Apple CEO, Tim Cook, is the definition of bold. All eyes are on his company as he did the unthinkable — denied a court order.

The FBI is asking Apple to create a program that will undermine their security mechanisms. The data stored on phone of gunman Syed Farook is crucial in the investigation of the San Bernardino shooting. It doesn’t take a genius to understand the creation of such a program would greatly weaken one of the strongest encryption systems used world wide.

A judge ordered Apple to comply with they request.

They did not.

The question in this case is not whether Apple should help the FBI in their investigation. That is a question of a greater-good, a choice between the lesser of two evils. The real issue in this case is the unconstitutional federal demanding of a private company. If Apple decides to involve their company and resources, the decision will be one they make on their own — not one the government forces upon them.

Tech Crunch offers a detailed look into the Apple vs. FBI struggle.

What is the FBI demanding?

  1. The FBI is demanding that Apple make a new software product.

  2. That software product would have to be designed in accordance with specifications provided to Apple by the FBI.

  3. Once Apple created that software product, it would have to test the product to ensure it met Apple’s own quality standards.

  4. Apple would have to test and validate this software product so that criminal defendants would be able to exercise their constitutional rights to challenge the government’s legal claims as provided by the Federal Rules of Evidence (FRE).

Under what laws is Apple protected?

Communications Assistance for Law Enforcement Act: Under CALEA, there is a strong argument that Apple cannot be legally required to create new software of any kind for any department of the federal government. When Congress passed CALEA, it had the opportunity to include device manufacturers like Apple within the scope of the law. Congress decided to require telecommunications companies to ensure that their equipment and facilities are built in a way that allows the government to conduct surveillance on the basis of a lawful surveillance warrant.

In other words, telecommunications companies have to build in a back door. However, under CALEA, Apple is not a telecommunications company; instead, Apple is considered an “information service” to which CALEA does not apply. In short, Congress made it clear they did not intend for CALEA to even apply to companies like Apple.

Even if CALEA applied to Apple, the FBI would not be entitled under CALEA to force the company to break its encryption protocol. The statute in section 1002(b)(3) states that telecommunications companies are not responsible for decrypting communications “unless the encryption (1) was provided by the carrier and (2) the carrier possesses the information necessary to decrypt the communication.”

All Writs Act: AWA also does not allow the FBI to compel Apple to create new software. Enacted in 1789 as a stop-gap that allows the government to efficiently administer its given legislative privileges, the AWA is being given an impermissibly broad interpretation by the FBI…

In a nation of laws, the FBI’s attempt to expand the AWA is dangerous. The FBI’s interpretation of the AWA transforms the law into something it was never meant to be: a tool granting government agencies boundless powers not authorized under the Constitution or in existing federal law.
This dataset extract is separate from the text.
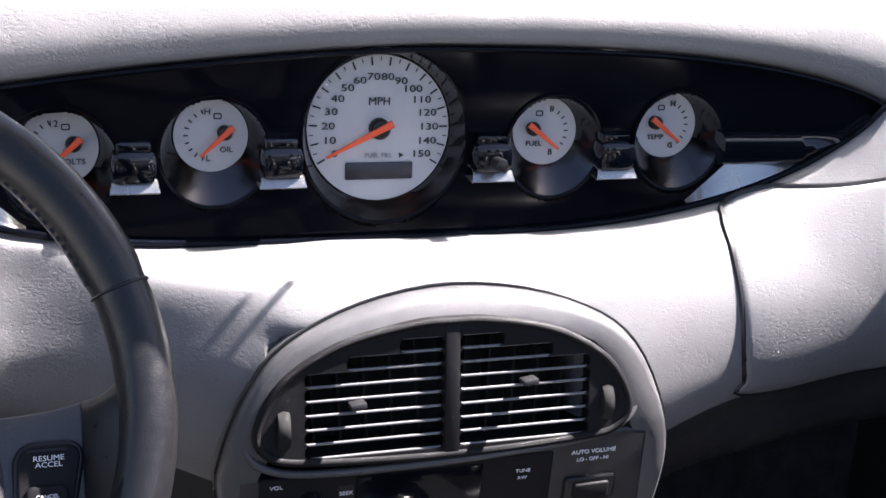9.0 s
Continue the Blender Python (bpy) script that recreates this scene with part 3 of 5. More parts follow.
def small_gauge(name, words, label, x, px, z, angle, marks, word_at):
    r = 0.0262
    g, m, d = gauge(name, label, x, z, r, SMALL_MOUTH)
    mm = m @ pose(0, 0, 0.0008)
    for ch, ax, ay in marks:
        text_part(ch, 0.0064, mm @ pose(0.80 * ax, 0.80 * ay, 0), INK, d, "letter", squash=1.1)
    text_part(words, 0.0056, mm @ pose(0.82 * word_at[0], 0.82 * word_at[1], 0), INK, d, squash=1.1)
    flip = 1 if px > 0 else -1
    arc_ticks(d, mm, 9, 110 if flip > 0 else 70, 250 if flip > 0 else -70, r * 0.62, r * 0.74, 0.0005, INK)
    needle(g, m @ pose(0.80 * px, 0.002, 0), angle, 0.0245, 0.007, 0.0025, NEEDLE, 0.0054)
    # printed pictogram
    part("pictogram", hollow(rounded(-0.0030 + 0.4 * px, 0.0115, 0.0030 + 0.4 * px, 0.0160, 0.0012, 3), rounded(-0.0021 + 0.4 * px, 0.0124, 0.0021 + 0.4 * px, 0.0151, 0.0006, 3), 0.0005, 0.0001, mm, 1), INK, d)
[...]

Lawyers have a fancy way of describing this problem. They say that expanding the AWA violates the separation of powers between the federal courts and Congress. After all, what is the purpose of Congress if our courts are allowed to expand federal law without any meaningful limitations? One might go further still and say that forcing a company to break its own technology appears to be something a dictatorship might do, not a democracy like the United States.

What should Apple do?

Apple should do what is necessary to preserve our enduring constitutional values, including life, liberty and the pursuit of happiness. Those values also include the privacy and speech rights protected by the Constitution. The First Amendment famously protects an individual’s right to say what he or she thinks or feels, and the Fourth Amendment guarantees that Americans shall be free of unreasonable searches and seizure…In this particular case, Apple has a responsibility to resist the FBI’s efforts to force the company to undermine the security measures in its mobile operating system

Perhaps this is the right time to share Franklin’s adage about the moral quality, or lack thereof, of folks who want to trade privacy for a little temporary security. Franklin wrote the following to the Pennsylvania Assembly in 1755: “Those who would give up essential Liberty, to purchase a little temporary Safety, deserve neither Liberty nor Safety.”

With their refusal, Apple created a new precedence for self-governance. They did now cower or back down when challenged with this issue. Apple knows their constitutional rights and understands the limits of the federal government.  They have effectively proven the federal government does not have control of the entire private sector — as they like to assume.

Let this case set an example for all businesses, whether they be a one or a one-thousand man operation. You are protected and you have a country willing to back your constitutional rights.